-- begin --

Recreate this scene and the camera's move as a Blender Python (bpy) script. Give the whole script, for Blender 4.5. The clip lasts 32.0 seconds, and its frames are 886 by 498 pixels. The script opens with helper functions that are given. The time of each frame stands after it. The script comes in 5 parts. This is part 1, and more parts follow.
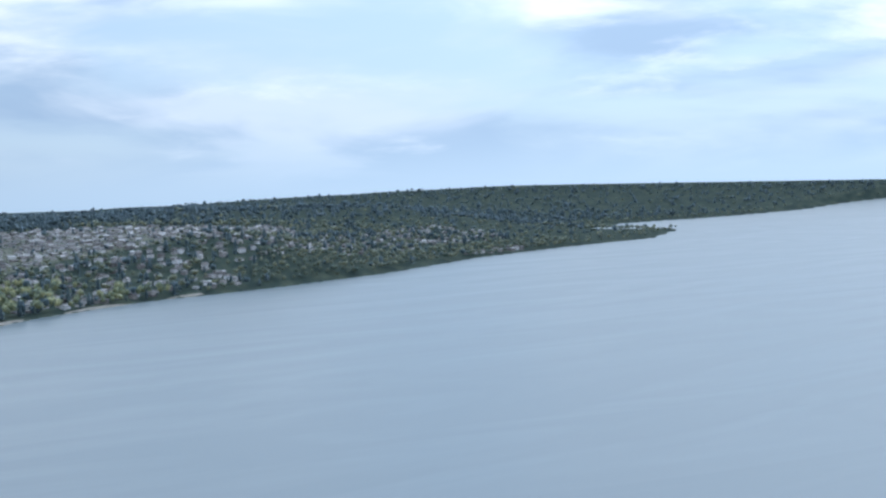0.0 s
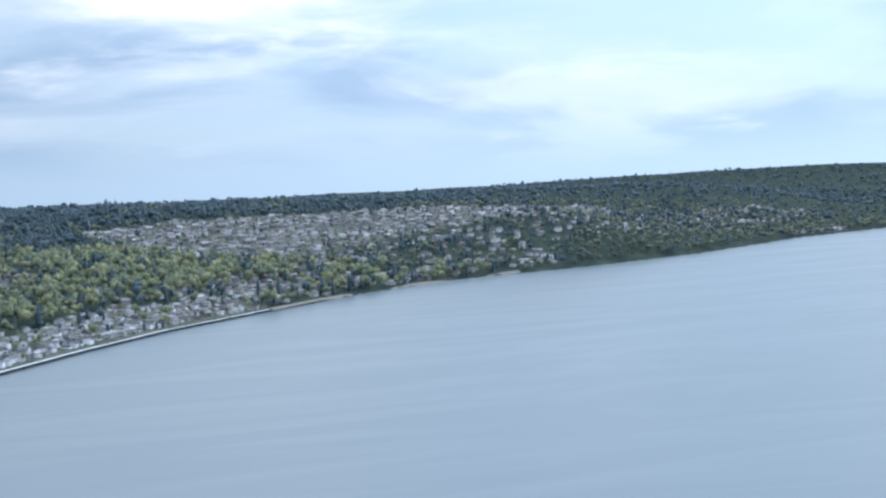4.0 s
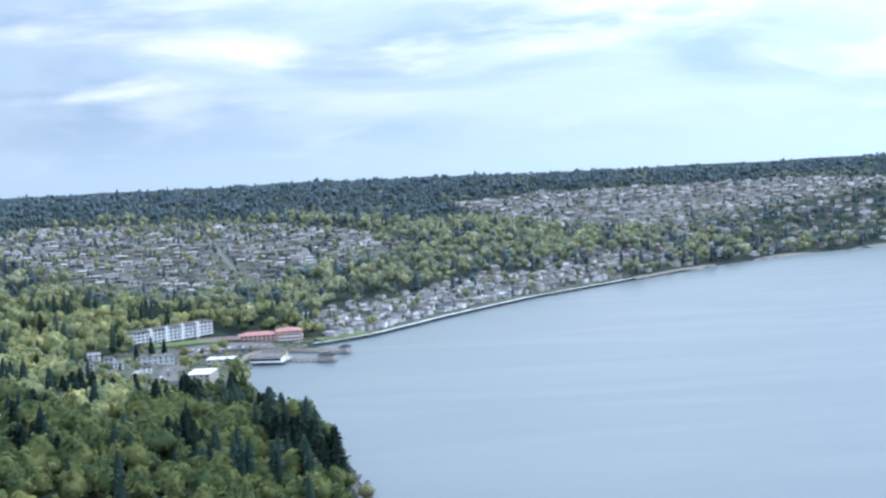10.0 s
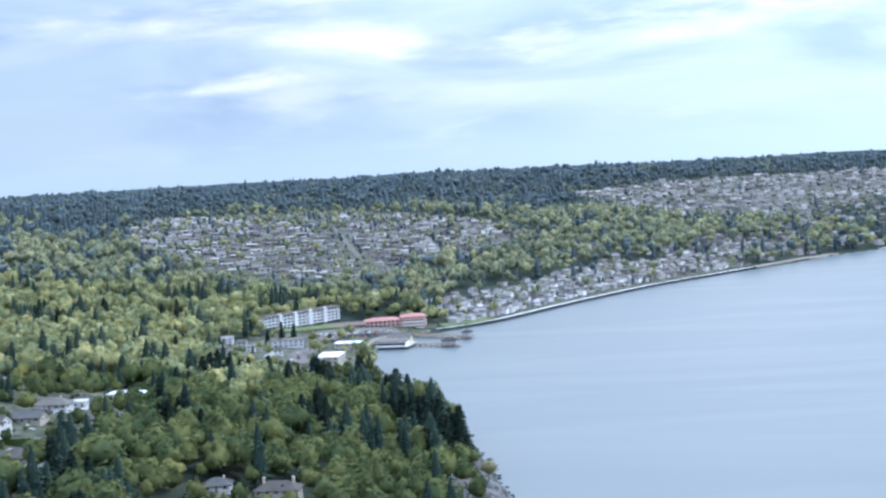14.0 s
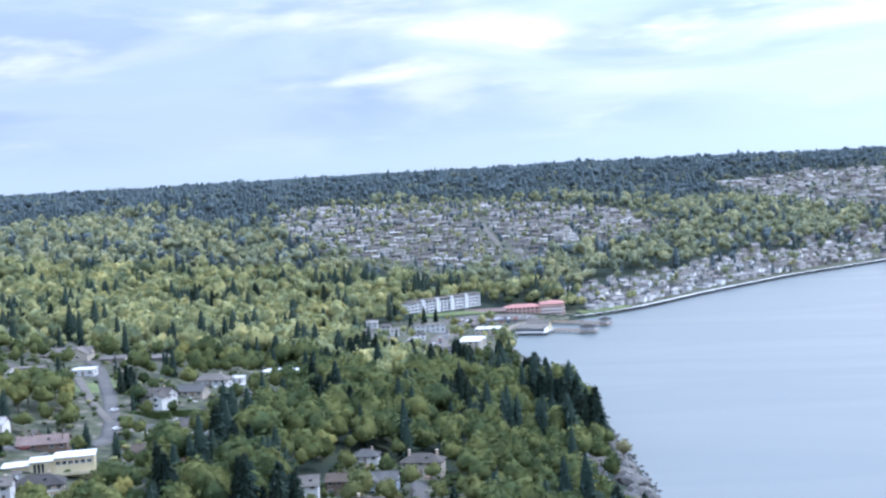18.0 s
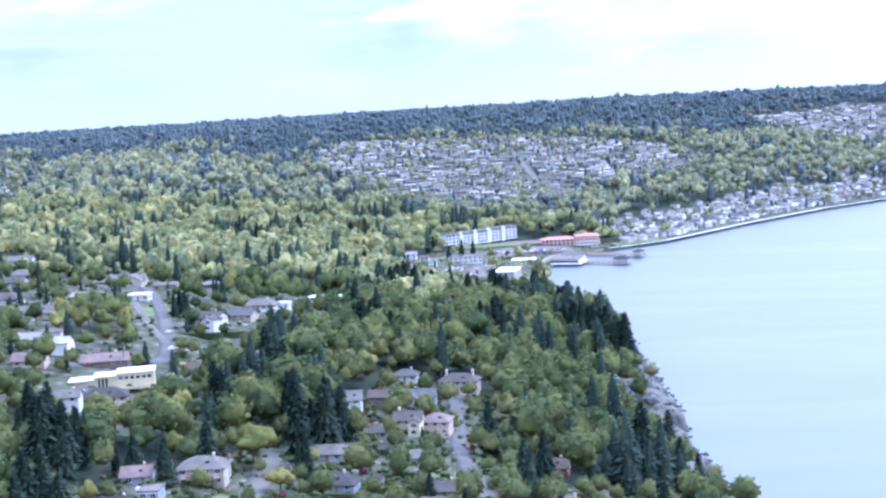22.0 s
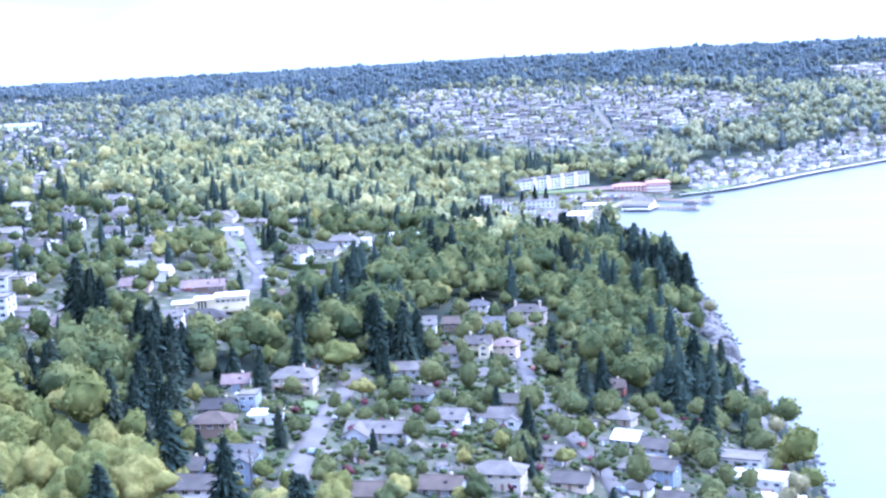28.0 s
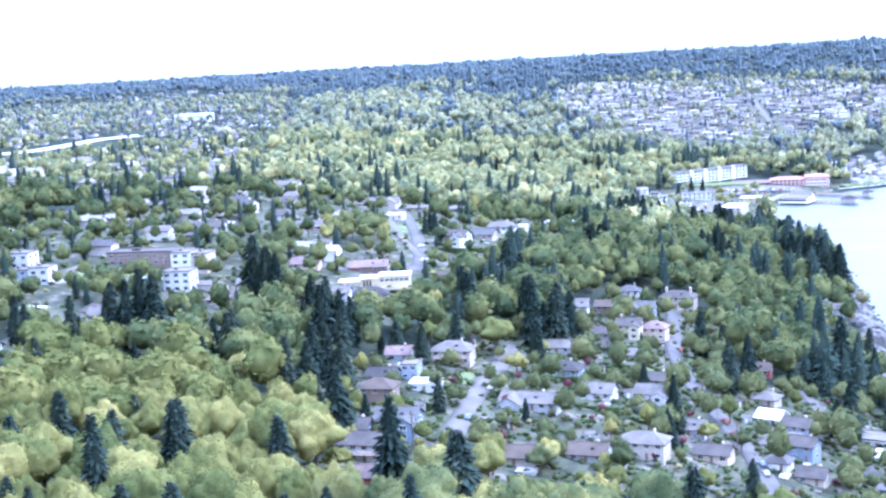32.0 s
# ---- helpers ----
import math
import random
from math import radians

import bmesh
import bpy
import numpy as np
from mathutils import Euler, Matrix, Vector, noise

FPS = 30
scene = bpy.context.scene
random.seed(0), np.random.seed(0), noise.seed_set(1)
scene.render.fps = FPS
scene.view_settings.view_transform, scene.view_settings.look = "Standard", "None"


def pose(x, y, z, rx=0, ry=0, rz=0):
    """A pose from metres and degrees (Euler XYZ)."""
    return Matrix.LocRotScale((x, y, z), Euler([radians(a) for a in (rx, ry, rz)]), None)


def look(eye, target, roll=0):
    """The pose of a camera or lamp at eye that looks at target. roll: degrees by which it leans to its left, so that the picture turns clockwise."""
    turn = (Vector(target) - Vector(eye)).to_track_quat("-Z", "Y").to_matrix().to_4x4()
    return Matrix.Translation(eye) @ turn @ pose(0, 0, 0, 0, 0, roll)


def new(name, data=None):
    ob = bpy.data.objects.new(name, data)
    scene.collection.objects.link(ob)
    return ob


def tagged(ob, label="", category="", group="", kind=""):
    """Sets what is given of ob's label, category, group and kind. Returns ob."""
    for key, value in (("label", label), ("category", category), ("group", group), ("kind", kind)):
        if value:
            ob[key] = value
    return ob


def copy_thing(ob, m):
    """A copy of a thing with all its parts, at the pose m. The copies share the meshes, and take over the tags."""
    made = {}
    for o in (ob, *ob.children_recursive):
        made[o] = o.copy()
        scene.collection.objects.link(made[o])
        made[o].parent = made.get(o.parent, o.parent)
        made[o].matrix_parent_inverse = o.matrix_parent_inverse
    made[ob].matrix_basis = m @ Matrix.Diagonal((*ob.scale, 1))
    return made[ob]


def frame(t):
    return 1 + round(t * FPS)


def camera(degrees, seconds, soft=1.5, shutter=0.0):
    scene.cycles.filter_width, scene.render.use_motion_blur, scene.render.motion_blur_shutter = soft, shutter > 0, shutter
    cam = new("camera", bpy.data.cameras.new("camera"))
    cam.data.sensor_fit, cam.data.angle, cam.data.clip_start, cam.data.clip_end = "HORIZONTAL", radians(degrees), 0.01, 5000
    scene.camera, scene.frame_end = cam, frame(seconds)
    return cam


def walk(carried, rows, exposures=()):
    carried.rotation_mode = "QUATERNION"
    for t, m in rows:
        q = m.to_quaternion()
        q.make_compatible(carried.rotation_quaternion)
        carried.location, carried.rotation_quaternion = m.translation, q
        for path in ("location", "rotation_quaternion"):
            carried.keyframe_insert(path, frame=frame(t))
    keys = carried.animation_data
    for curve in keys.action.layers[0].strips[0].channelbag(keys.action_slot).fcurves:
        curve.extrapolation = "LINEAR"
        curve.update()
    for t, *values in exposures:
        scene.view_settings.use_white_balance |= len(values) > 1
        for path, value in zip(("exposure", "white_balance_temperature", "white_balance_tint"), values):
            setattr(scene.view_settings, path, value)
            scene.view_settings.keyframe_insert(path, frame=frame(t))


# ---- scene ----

-- end --

■ REQUEST ■
Each line of the material must be retyped exactly, except that images are omitted.

■ FULL OUTPUT ■
Recreate this scene and the camera's move as a Blender Python (bpy) script. Give the whole script, for Blender 4.5. The clip lasts 32.0 seconds, and its frames are 886 by 498 pixels. The script opens with helper functions that are given. The time of each frame stands after it. The script comes in 5 parts. This is part 1, and more parts follow.
0.0 s
4.0 s
10.0 s
14.0 s
18.0 s
22.0 s
28.0 s
32.0 s
# ---- helpers ----
import math
import random
from math import radians

import bmesh
import bpy
import numpy as np
from mathutils import Euler, Matrix, Vector, noise

FPS = 30
scene = bpy.context.scene
random.seed(0), np.random.seed(0), noise.seed_set(1)
scene.render.fps = FPS
scene.view_settings.view_transform, scene.view_settings.look = "Standard", "None"


def pose(x, y, z, rx=0, ry=0, rz=0):
    """A pose from metres and degrees (Euler XYZ)."""
    return Matrix.LocRotScale((x, y, z), Euler([radians(a) for a in (rx, ry, rz)]), None)


def look(eye, target, roll=0):
    """The pose of a camera or lamp at eye that looks at target. roll: degrees by which it leans to its left, so that the picture turns clockwise."""
    turn = (Vector(target) - Vector(eye)).to_track_quat("-Z", "Y").to_matrix().to_4x4()
    return Matrix.Translation(eye) @ turn @ pose(0, 0, 0, 0, 0, roll)


def new(name, data=None):
    ob = bpy.data.objects.new(name, data)
    scene.collection.objects.link(ob)
    return ob


def tagged(ob, label="", category="", group="", kind=""):
    """Sets what is given of ob's label, category, group and kind. Returns ob."""
    for key, value in (("label", label), ("category", category), ("group", group), ("kind", kind)):
        if value:
            ob[key] = value
    return ob


def copy_thing(ob, m):
    """A copy of a thing with all its parts, at the pose m. The copies share the meshes, and take over the tags."""
    made = {}
    for o in (ob, *ob.children_recursive):
        made[o] = o.copy()
        scene.collection.objects.link(made[o])
        made[o].parent = made.get(o.parent, o.parent)
        made[o].matrix_parent_inverse = o.matrix_parent_inverse
    made[ob].matrix_basis = m @ Matrix.Diagonal((*ob.scale, 1))
    return made[ob]


def frame(t):
    return 1 + round(t * FPS)


def camera(degrees, seconds, soft=1.5, shutter=0.0):
    scene.cycles.filter_width, scene.render.use_motion_blur, scene.render.motion_blur_shutter = soft, shutter > 0, shutter
    cam = new("camera", bpy.data.cameras.new("camera"))
    cam.data.sensor_fit, cam.data.angle, cam.data.clip_start, cam.data.clip_end = "HORIZONTAL", radians(degrees), 0.01, 5000
    scene.camera, scene.frame_end = cam, frame(seconds)
    return cam


def walk(carried, rows, exposures=()):
    carried.rotation_mode = "QUATERNION"
    for t, m in rows:
        q = m.to_quaternion()
        q.make_compatible(carried.rotation_quaternion)
        carried.location, carried.rotation_quaternion = m.translation, q
        for path in ("location", "rotation_quaternion"):
            carried.keyframe_insert(path, frame=frame(t))
    keys = carried.animation_data
    for curve in keys.action.layers[0].strips[0].channelbag(keys.action_slot).fcurves:
        curve.extrapolation = "LINEAR"
        curve.update()
    for t, *values in exposures:
        scene.view_settings.use_white_balance |= len(values) > 1
        for path, value in zip(("exposure", "white_balance_temperature", "white_balance_tint"), values):
            setattr(scene.view_settings, path, value)
            scene.view_settings.keyframe_insert(path, frame=frame(t))


# ---- scene ----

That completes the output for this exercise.